Marshmallows, the Gospel, and the Kingdom of God

The Marshmallow Experiment, conducted in the 60s, was a groundbreaking study of 4 and 5 year-old children who were brought individually into a room with one marshmallow sitting on the table. They were each given a choice: eat the marshmallow now or wait 15 minutes and get another marshmallow. Follow up studies showed that the children who were able to wait for the second marshmallow had more success in life. Learning to apply delayed gratification pays dividends.

The same concept applies to our spiritual lives.

Many churches emphasize sharing the good news, the salvation message, the gospel, of Jesus, and by that they mean that if one believes in Jesus, he or she will gain eternal life. That is the all important first step, for sure, but to stop there is like a 5-year-old who couldn’t wait 15 minutes to eat the marshmallow and missed out on the second treat.

Jesus said “The time has come…The kingdom of God has come near. Repent and believe the good news!” and that he was sent to proclaim the good news of the kingdom of God to many people. Notice that Jesus didn’t say that he was proclaiming the good news of how individuals can get to heaven. He was proclaiming a much broader and larger message: the good news of the kingdom of God. The good news about salvation is critical, but in my experience, too often churches stop there and do not proclaim the good news of the kingdom of God. What’s the difference? Does it matter? I think it does.

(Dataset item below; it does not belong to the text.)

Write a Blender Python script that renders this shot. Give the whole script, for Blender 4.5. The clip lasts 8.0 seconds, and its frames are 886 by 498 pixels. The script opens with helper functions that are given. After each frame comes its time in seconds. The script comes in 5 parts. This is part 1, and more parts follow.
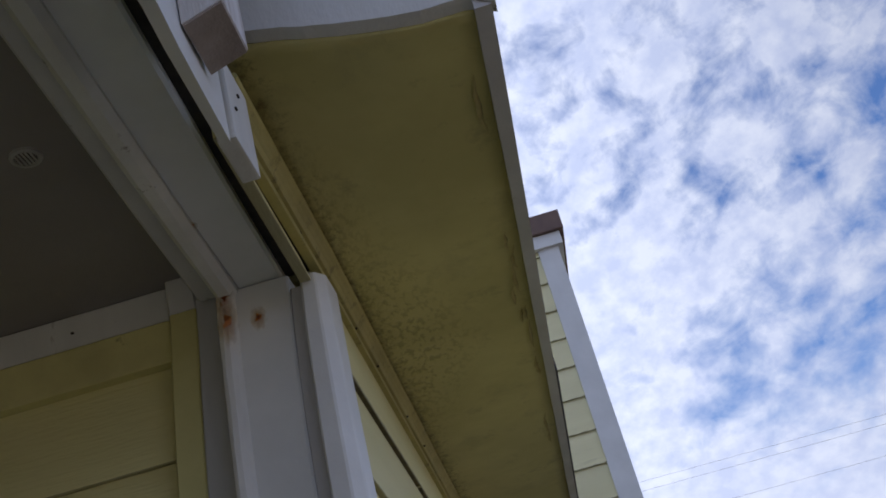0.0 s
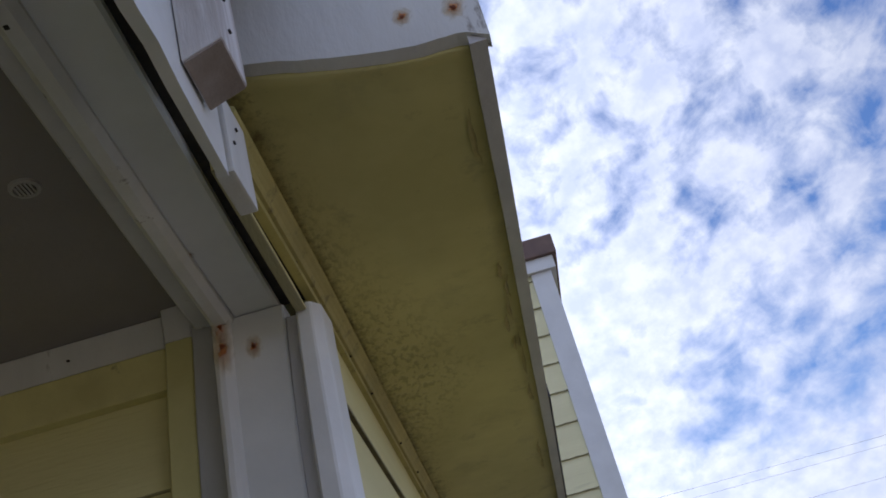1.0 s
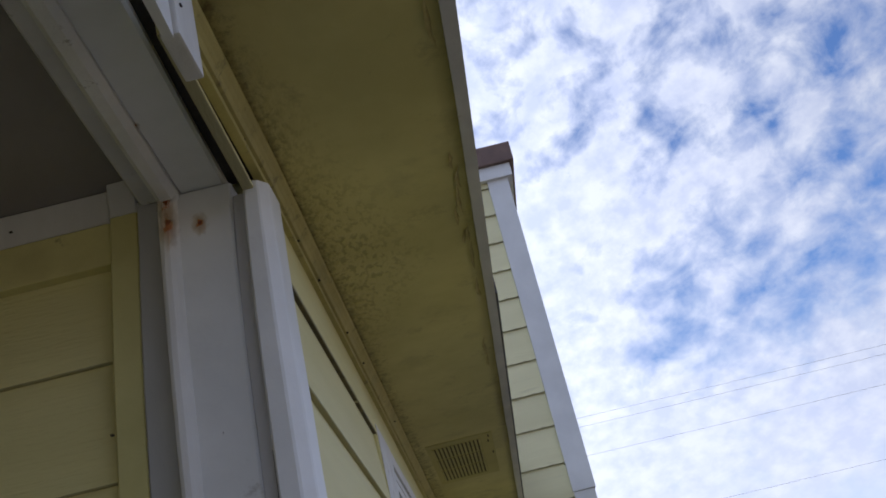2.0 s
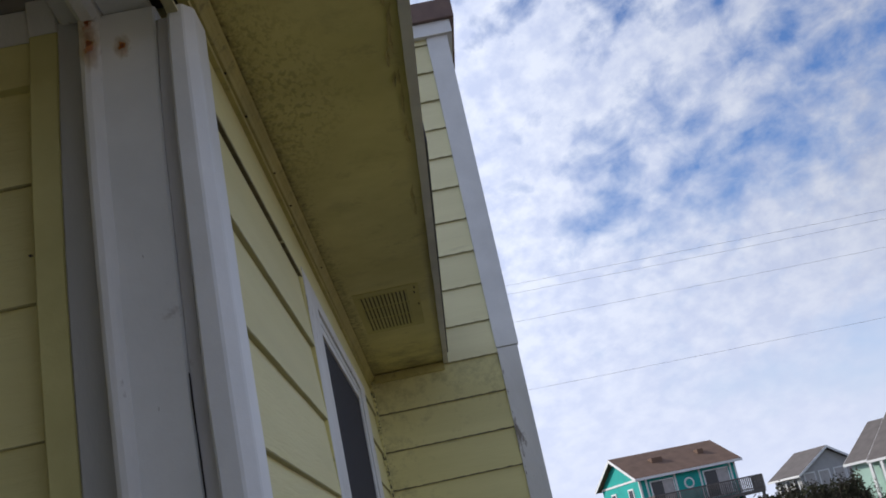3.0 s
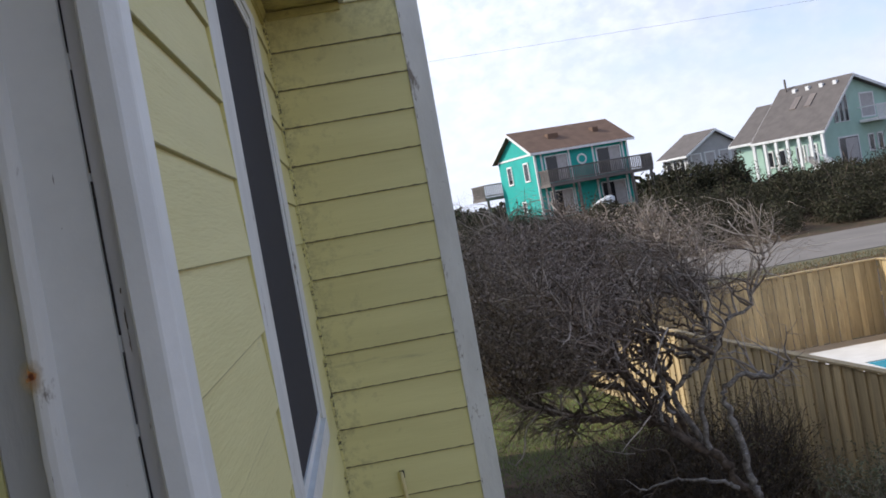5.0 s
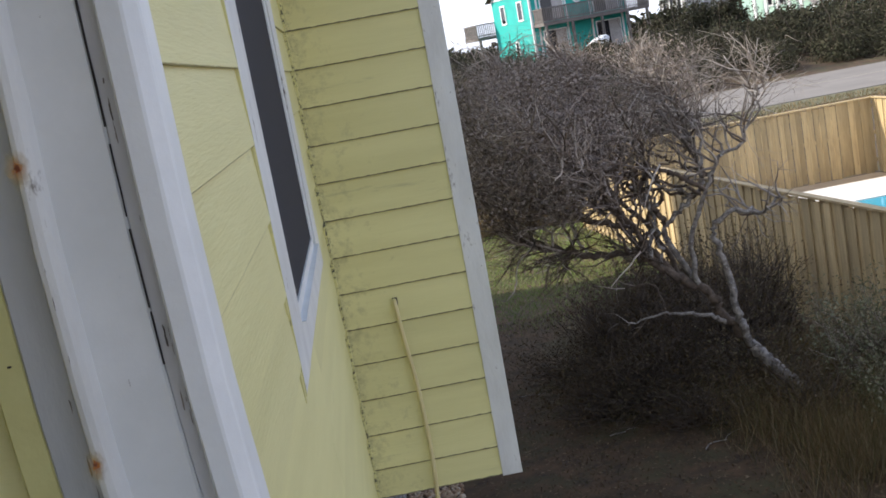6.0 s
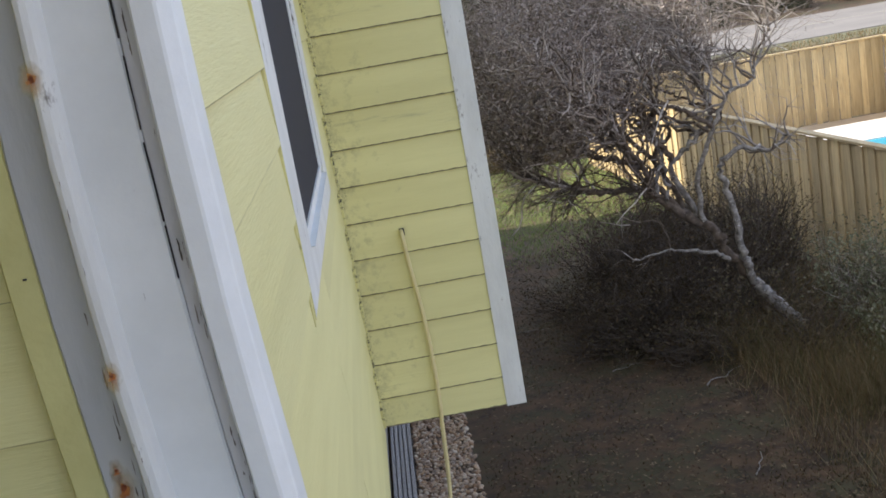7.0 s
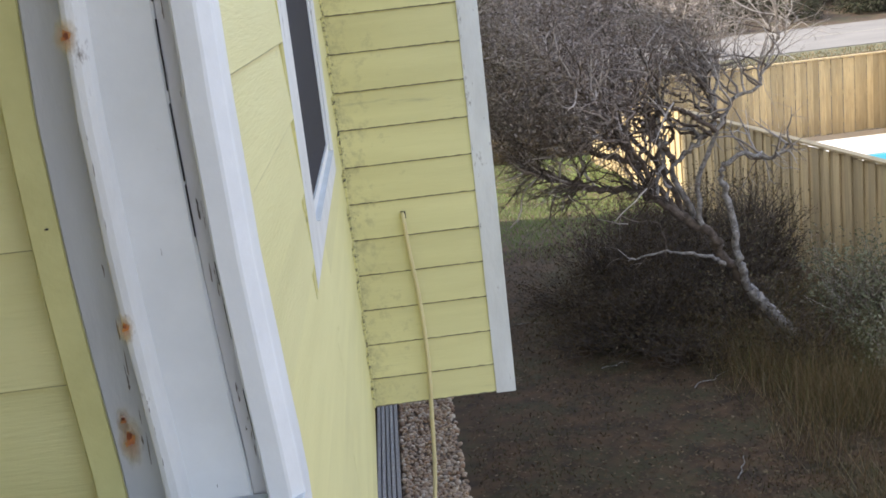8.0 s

When we believe in Jesus, we are new creations, we are in relationship with God, by the Holy Spirit we have the ability to perceive things that we were blind to before, and we enter into the kingdom of God. As new creations, we begin working with Jesus to reveal his kingdom, promote flourishing for our families, communities, and world, and contribute to the everlasting new heaven and new earth. If that sounds a bit out of our reach, take a look at what Jesus said about the kingdom of God. It starts small.

He told them another parable: ‘The kingdom of heaven is like a mustard seed, which a man took and planted in his field. Though it is the smallest of all seeds, yet when it grows, it is the largest of garden plants and becomes a tree, so that the birds come and perch in its branches.’

He told them still another parable: ‘The kingdom of heaven is like yeast that a woman took and mixed into about sixty pounds of flour until it worked all through the dough.’” 

Matthew 13:31-33

Matthew 13 contains seven parables about the kingdom of God, and we see from the first two that people react differently to the good news and that those who don’t get it will grow up with those who do, but God will give them every opportunity to open their eyes. God’s kingdom begins small, like a mustard seed or a teaspoon of yeast in a batch of pizza dough. But that mustard seed and yeast will both produce much more than expected. Jesus goes on to say that the kingdom of heaven is like a treasure hidden in a field or the finest pearl, and that we’d be wise to sell everything we own to obtain the kingdom, for it will all be sorted out in the end, as the parable of the fishermen’s net demonstrates.

The kingdom of God is an extension of the saving message of Jesus, or to put it another way, the saving message of Jesus is the first part of the good news of the kingdom of God. We can accept Jesus and be saved, but if we don’t learn and grow beyond this point, the first marshmallow, we will miss out on understanding and participating in the rest of Jesus’s message, the full message of the kingdom of God. However, if we see the kingdom as a treasure or a valuable pearl, if we work with Jesus to display the kingdom of God and advance it, even sacrificing our worldly possessions and status to do it, then we will become mature followers of Jesus. The second marshmallow will be very gratifying, but it takes time.

God uses our small efforts of planting and kneading, and by his power and sovereignty, he advances his kingdom. Jesus inaugurated the kingdom of God during his life on the earth, but it will not fully arrive until Jesus returns. We feel the tension of wanting to contribute to the kingdom of God while living in kingdoms of the world. Are we planting mustard seeds and working yeast into our dough? Do we even know what that looks like?

Working in the kingdom of God is a bit like raising children. We want them to be all they can be, to reach their potential, to work diligently in school so that they’ll have every opportunity as adults. As we know, kids don’t always understand the benefits of delayed gratification. Encouraging them to do their best work is like planting mustard seeds. It gets old. Constantly suggesting that they try it again, work harder, is like kneading dough. It’s exhausting. Sometimes we feel like we’re not contributing anything of value and the reward is rarely immediate.

Parents do their best to teach their children the advantages of delayed gratification and model it for them, and children must learn to put what they’ve learned into practice. Similarly, we come to know Jesus, we are taught who he is and what he has done, we recognize people who model living for the kingdom, and then we have a choice to put that knowledge into practice, or not.

God’s kingdom will come whether or not we contribute to it, but the marshmallow experiment shows us that it’s to our great advantage if we participate in its advancement. Have you been taught the full story of the kingdom of God? Do you think there’s a difference between sharing the gospel and communicating the good news of the Kingdom of God? If the concept of the kingdom of God is a mystery to you, like it was to me for years, let’s talk about it.